# Set exercise
Carry none of the pictures over; write out the complete data exactly.

>> begin

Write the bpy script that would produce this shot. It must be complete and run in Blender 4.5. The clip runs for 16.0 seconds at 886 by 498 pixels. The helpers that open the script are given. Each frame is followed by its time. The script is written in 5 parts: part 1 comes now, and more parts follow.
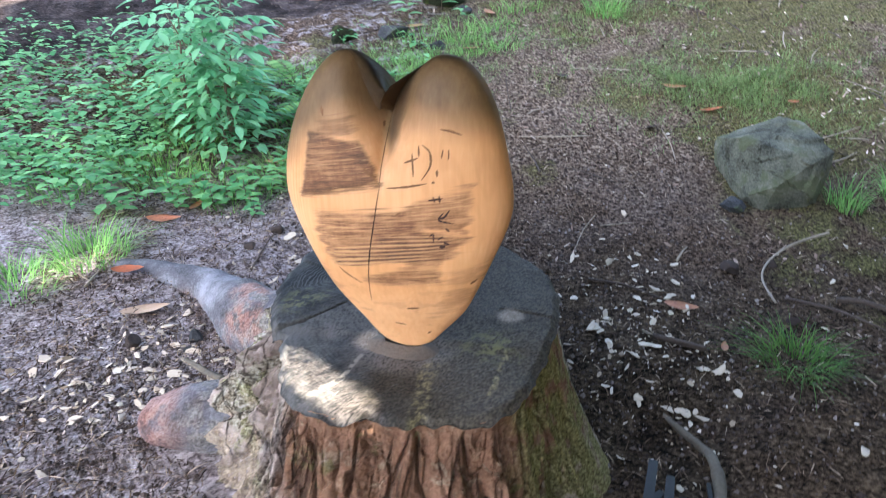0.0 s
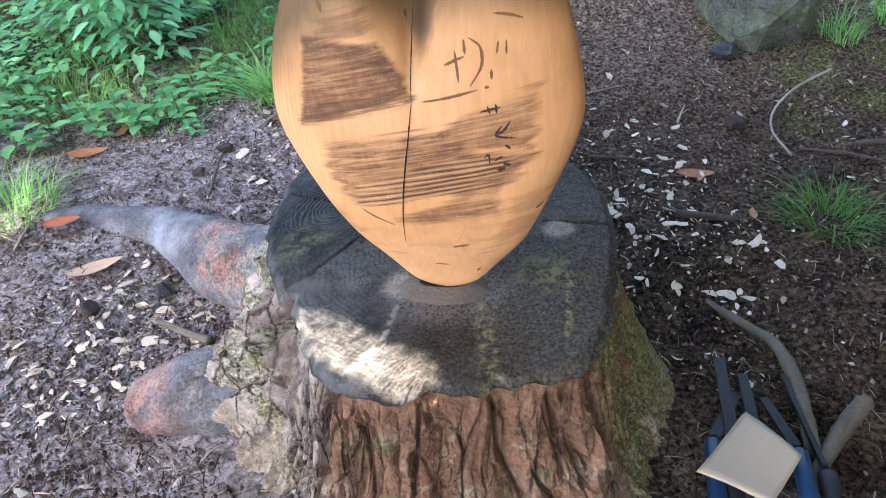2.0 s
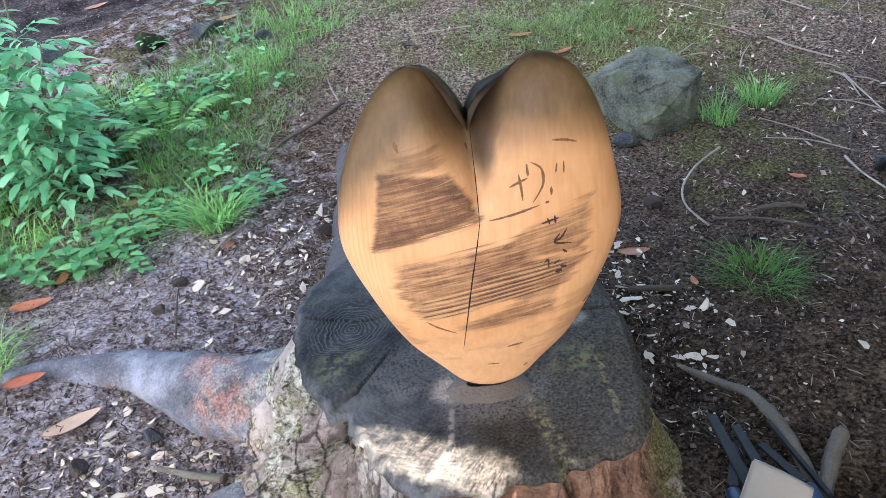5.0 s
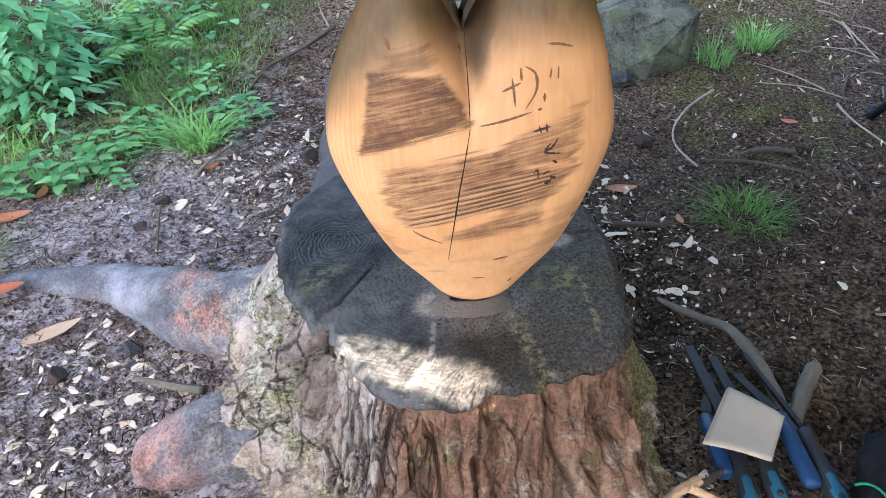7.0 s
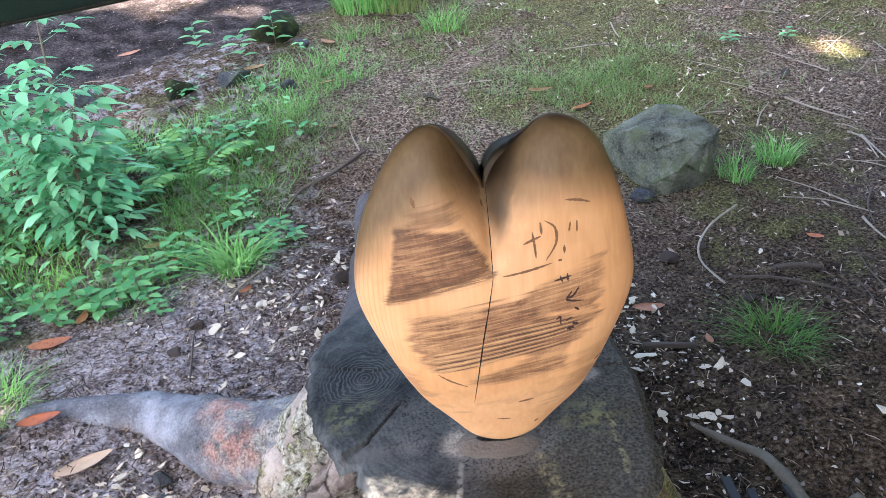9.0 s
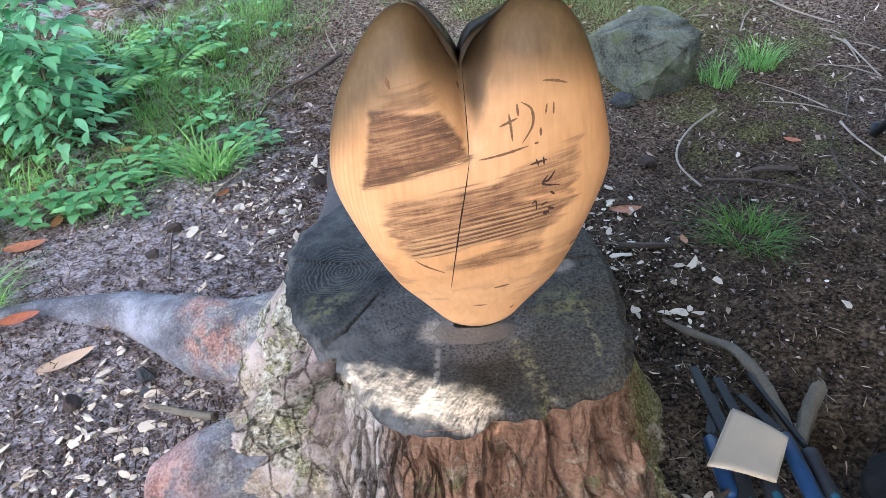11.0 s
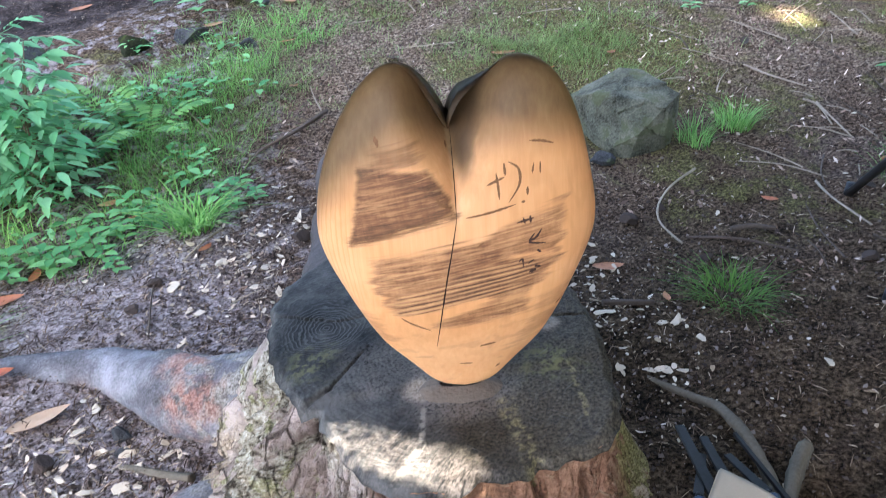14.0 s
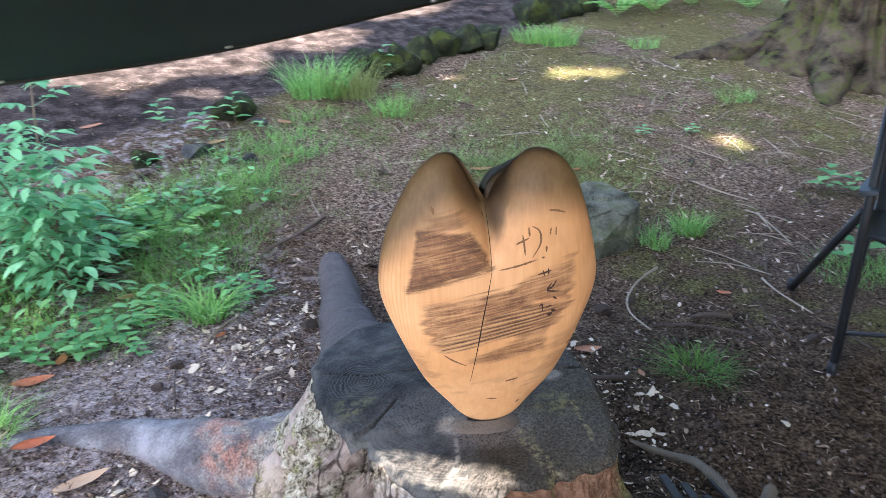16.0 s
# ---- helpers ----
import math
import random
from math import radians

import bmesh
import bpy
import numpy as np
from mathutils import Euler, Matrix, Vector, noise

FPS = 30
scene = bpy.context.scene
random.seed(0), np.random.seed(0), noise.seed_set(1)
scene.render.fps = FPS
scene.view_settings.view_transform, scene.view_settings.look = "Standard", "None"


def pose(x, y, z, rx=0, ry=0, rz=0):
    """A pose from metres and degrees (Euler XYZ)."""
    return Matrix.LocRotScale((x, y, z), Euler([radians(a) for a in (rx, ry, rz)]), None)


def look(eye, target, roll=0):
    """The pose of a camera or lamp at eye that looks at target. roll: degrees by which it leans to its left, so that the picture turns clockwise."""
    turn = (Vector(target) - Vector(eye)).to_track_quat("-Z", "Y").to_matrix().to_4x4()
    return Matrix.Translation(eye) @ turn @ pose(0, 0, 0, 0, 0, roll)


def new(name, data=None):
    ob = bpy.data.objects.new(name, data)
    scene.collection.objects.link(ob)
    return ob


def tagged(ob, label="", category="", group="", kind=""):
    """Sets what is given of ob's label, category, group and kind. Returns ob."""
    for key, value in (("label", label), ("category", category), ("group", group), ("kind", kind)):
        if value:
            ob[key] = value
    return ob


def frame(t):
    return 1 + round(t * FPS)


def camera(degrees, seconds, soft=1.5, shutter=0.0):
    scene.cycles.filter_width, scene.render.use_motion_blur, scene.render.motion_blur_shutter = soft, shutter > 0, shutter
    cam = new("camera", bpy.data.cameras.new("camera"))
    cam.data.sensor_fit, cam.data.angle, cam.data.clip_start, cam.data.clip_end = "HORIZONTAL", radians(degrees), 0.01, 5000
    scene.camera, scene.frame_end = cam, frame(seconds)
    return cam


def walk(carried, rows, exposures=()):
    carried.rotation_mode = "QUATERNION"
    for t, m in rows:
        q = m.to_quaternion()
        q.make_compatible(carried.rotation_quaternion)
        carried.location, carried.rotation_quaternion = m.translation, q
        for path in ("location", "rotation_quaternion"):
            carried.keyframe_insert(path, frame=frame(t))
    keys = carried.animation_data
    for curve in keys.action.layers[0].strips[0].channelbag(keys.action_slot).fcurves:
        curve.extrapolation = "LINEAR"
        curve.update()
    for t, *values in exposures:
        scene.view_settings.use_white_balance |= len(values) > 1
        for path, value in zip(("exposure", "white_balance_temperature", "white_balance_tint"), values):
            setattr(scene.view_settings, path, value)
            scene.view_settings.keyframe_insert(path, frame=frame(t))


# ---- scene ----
cam = camera(62.0, 16.0, soft=0.7, shutter=0.25)
PATH = [
    (0, (0.029, 0.024, 1.111), (-0.009, 1.807, 0.205), -0.7),
    (0.5, (-0.144, -0.005, 1.124), (-0.015, 1.698, 0.083), -2.5),
    (1, (-0.192, 0.027, 1.105), (0.046, 1.723, 0.071), -0.8),
    (1.5, (-0.158, 0.177, 1.072), (0.027, 1.86, 0.008), -2.5),
    (2, (-0.123, 0.284, 1.059), (-0.001, 1.875, -0.146), -5.9),
    (2.5, (-0.168, 0.294, 1.056), (0.056, 1.842, -0.19), -5.6),
    (3, (-0.269, 0.278, 1.056), (0.087, 1.76, -0.239), -5.5),
    (3.5, (-0.334, 0.277, 1.117), (0.158, 1.849, -0.016), -6.0),
    (3.7, (-0.343, 0.277, 1.136), (0.146, 1.892, 0.063), -6.7),
    (5.8, (-0.362, 0.28, 1.139), (0.136, 1.933, 0.128), -5.9),
    (6, (-0.365, 0.275, 1.12), (0.157, 1.908, 0.09), -4.6),
    (6.5, (-0.374, 0.269, 1.094), (0.129, 1.841, -0.036), -3.3),
    (7, (-0.37, 0.263, 1.09), (0.128, 1.831, -0.048), -3.7),
    (7.5, (-0.364, 0.261, 1.089), (0.137, 1.817, -0.063), -4.8),
    (8, (-0.363, 0.266, 1.116), (0.153, 1.887, 0.065), -5.1),
    (8.5, (-0.357, 0.274, 1.152), (0.148, 1.98, 0.239), -5.7),
    (9, (-0.356, 0.269, 1.154), (0.125, 1.989, 0.253), -5.5),
    (9.2, (-0.351, 0.262, 1.128), (0.101, 1.959, 0.17), -6.0),
    (9.5, (-0.357, 0.256, 1.128), (0.058, 1.872, 0.026), -6.5),
    (10, (-0.358, 0.25, 1.12), (0.084, 1.853, 0.009), -6.2),
    (10.2, (-0.358, 0.244, 1.119), (0.099, 1.855, 0.026), -6.0),
    (12.3, (-0.366, 0.256, 1.111), (0.117, 1.842, -0.007), -4.5),
    (12.5, (-0.361, 0.253, 1.109), (0.125, 1.836, -0.013), -4.8),
    (13, (-0.36, 0.25, 1.104), (0.128, 1.822, -0.033), -4.7),
    (13.5, (-0.368, 0.252, 1.103), (0.11, 1.819, -0.043), -4.8),
    (14, (-0.366, 0.254, 1.12), (0.196, 1.908, 0.145), -3.7),
    (14.2, (-0.379, 0.207, 1.124), (0.231, 1.863, 0.181), -4.1),
    (14.5, (-0.382, 0.128, 1.118), (0.164, 1.846, 0.251), -3.7),
    (14.7, (-0.393, 0.037, 1.13), (0.113, 1.827, 0.393), -3.0),
    (15, (-0.376, -0.072, 1.14), (0.0, 1.778, 0.48), -4.5),
    (15.5, (-0.409, -0.092, 1.142), (0.004, 1.764, 0.523), -3.9),
    (16, (-0.583, 0.043, 1.14), (0.151, 1.776, 0.462), -2.0),
]
walk(cam, [(t, look(eye, target, roll)) for t, eye, target, roll in PATH],
     exposures=[(0, 4.0, 6500, 12), (14, 4.0, 6500, 12), (15, 3.8, 6500, 12), (16, 3.8, 6500, 12)])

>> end

# Answer for the task
Write the bpy script that would produce this shot. It must be complete and run in Blender 4.5. The clip runs for 16.0 seconds at 886 by 498 pixels. The helpers that open the script are given. Each frame is followed by its time. The script is written in 5 parts: part 1 comes now, and more parts follow.
0.0 s
2.0 s
5.0 s
7.0 s
9.0 s
11.0 s
14.0 s
16.0 s
# ---- helpers ----
import math
import random
from math import radians

import bmesh
import bpy
import numpy as np
from mathutils import Euler, Matrix, Vector, noise

FPS = 30
scene = bpy.context.scene
random.seed(0), np.random.seed(0), noise.seed_set(1)
scene.render.fps = FPS
scene.view_settings.view_transform, scene.view_settings.look = "Standard", "None"


def pose(x, y, z, rx=0, ry=0, rz=0):
    """A pose from metres and degrees (Euler XYZ)."""
    return Matrix.LocRotScale((x, y, z), Euler([radians(a) for a in (rx, ry, rz)]), None)


def look(eye, target, roll=0):
    """The pose of a camera or lamp at eye that looks at target. roll: degrees by which it leans to its left, so that the picture turns clockwise."""
    turn = (Vector(target) - Vector(eye)).to_track_quat("-Z", "Y").to_matrix().to_4x4()
    return Matrix.Translation(eye) @ turn @ pose(0, 0, 0, 0, 0, roll)


def new(name, data=None):
    ob = bpy.data.objects.new(name, data)
    scene.collection.objects.link(ob)
    return ob


def tagged(ob, label="", category="", group="", kind=""):
    """Sets what is given of ob's label, category, group and kind. Returns ob."""
    for key, value in (("label", label), ("category", category), ("group", group), ("kind", kind)):
        if value:
            ob[key] = value
    return ob


def frame(t):
    return 1 + round(t * FPS)


def camera(degrees, seconds, soft=1.5, shutter=0.0):
    scene.cycles.filter_width, scene.render.use_motion_blur, scene.render.motion_blur_shutter = soft, shutter > 0, shutter
    cam = new("camera", bpy.data.cameras.new("camera"))
    cam.data.sensor_fit, cam.data.angle, cam.data.clip_start, cam.data.clip_end = "HORIZONTAL", radians(degrees), 0.01, 5000
    scene.camera, scene.frame_end = cam, frame(seconds)
    return cam


def walk(carried, rows, exposures=()):
    carried.rotation_mode = "QUATERNION"
    for t, m in rows:
        q = m.to_quaternion()
        q.make_compatible(carried.rotation_quaternion)
        carried.location, carried.rotation_quaternion = m.translation, q
        for path in ("location", "rotation_quaternion"):
            carried.keyframe_insert(path, frame=frame(t))
    keys = carried.animation_data
    for curve in keys.action.layers[0].strips[0].channelbag(keys.action_slot).fcurves:
        curve.extrapolation = "LINEAR"
        curve.update()
    for t, *values in exposures:
        scene.view_settings.use_white_balance |= len(values) > 1
        for path, value in zip(("exposure", "white_balance_temperature", "white_balance_tint"), values):
            setattr(scene.view_settings, path, value)
            scene.view_settings.keyframe_insert(path, frame=frame(t))


# ---- scene ----
cam = camera(62.0, 16.0, soft=0.7, shutter=0.25)
PATH = [
    (0, (0.029, 0.024, 1.111), (-0.009, 1.807, 0.205), -0.7),
    (0.5, (-0.144, -0.005, 1.124), (-0.015, 1.698, 0.083), -2.5),
    (1, (-0.192, 0.027, 1.105), (0.046, 1.723, 0.071), -0.8),
    (1.5, (-0.158, 0.177, 1.072), (0.027, 1.86, 0.008), -2.5),
    (2, (-0.123, 0.284, 1.059), (-0.001, 1.875, -0.146), -5.9),
    (2.5, (-0.168, 0.294, 1.056), (0.056, 1.842, -0.19), -5.6),
    (3, (-0.269, 0.278, 1.056), (0.087, 1.76, -0.239), -5.5),
    (3.5, (-0.334, 0.277, 1.117), (0.158, 1.849, -0.016), -6.0),
    (3.7, (-0.343, 0.277, 1.136), (0.146, 1.892, 0.063), -6.7),
    (5.8, (-0.362, 0.28, 1.139), (0.136, 1.933, 0.128), -5.9),
    (6, (-0.365, 0.275, 1.12), (0.157, 1.908, 0.09), -4.6),
    (6.5, (-0.374, 0.269, 1.094), (0.129, 1.841, -0.036), -3.3),
    (7, (-0.37, 0.263, 1.09), (0.128, 1.831, -0.048), -3.7),
    (7.5, (-0.364, 0.261, 1.089), (0.137, 1.817, -0.063), -4.8),
    (8, (-0.363, 0.266, 1.116), (0.153, 1.887, 0.065), -5.1),
    (8.5, (-0.357, 0.274, 1.152), (0.148, 1.98, 0.239), -5.7),
    (9, (-0.356, 0.269, 1.154), (0.125, 1.989, 0.253), -5.5),
    (9.2, (-0.351, 0.262, 1.128), (0.101, 1.959, 0.17), -6.0),
    (9.5, (-0.357, 0.256, 1.128), (0.058, 1.872, 0.026), -6.5),
    (10, (-0.358, 0.25, 1.12), (0.084, 1.853, 0.009), -6.2),
    (10.2, (-0.358, 0.244, 1.119), (0.099, 1.855, 0.026), -6.0),
    (12.3, (-0.366, 0.256, 1.111), (0.117, 1.842, -0.007), -4.5),
    (12.5, (-0.361, 0.253, 1.109), (0.125, 1.836, -0.013), -4.8),
    (13, (-0.36, 0.25, 1.104), (0.128, 1.822, -0.033), -4.7),
    (13.5, (-0.368, 0.252, 1.103), (0.11, 1.819, -0.043), -4.8),
    (14, (-0.366, 0.254, 1.12), (0.196, 1.908, 0.145), -3.7),
    (14.2, (-0.379, 0.207, 1.124), (0.231, 1.863, 0.181), -4.1),
    (14.5, (-0.382, 0.128, 1.118), (0.164, 1.846, 0.251), -3.7),
    (14.7, (-0.393, 0.037, 1.13), (0.113, 1.827, 0.393), -3.0),
    (15, (-0.376, -0.072, 1.14), (0.0, 1.778, 0.48), -4.5),
    (15.5, (-0.409, -0.092, 1.142), (0.004, 1.764, 0.523), -3.9),
    (16, (-0.583, 0.043, 1.14), (0.151, 1.776, 0.462), -2.0),
]
walk(cam, [(t, look(eye, target, roll)) for t, eye, target, roll in PATH],
     exposures=[(0, 4.0, 6500, 12), (14, 4.0, 6500, 12), (15, 3.8, 6500, 12), (16, 3.8, 6500, 12)])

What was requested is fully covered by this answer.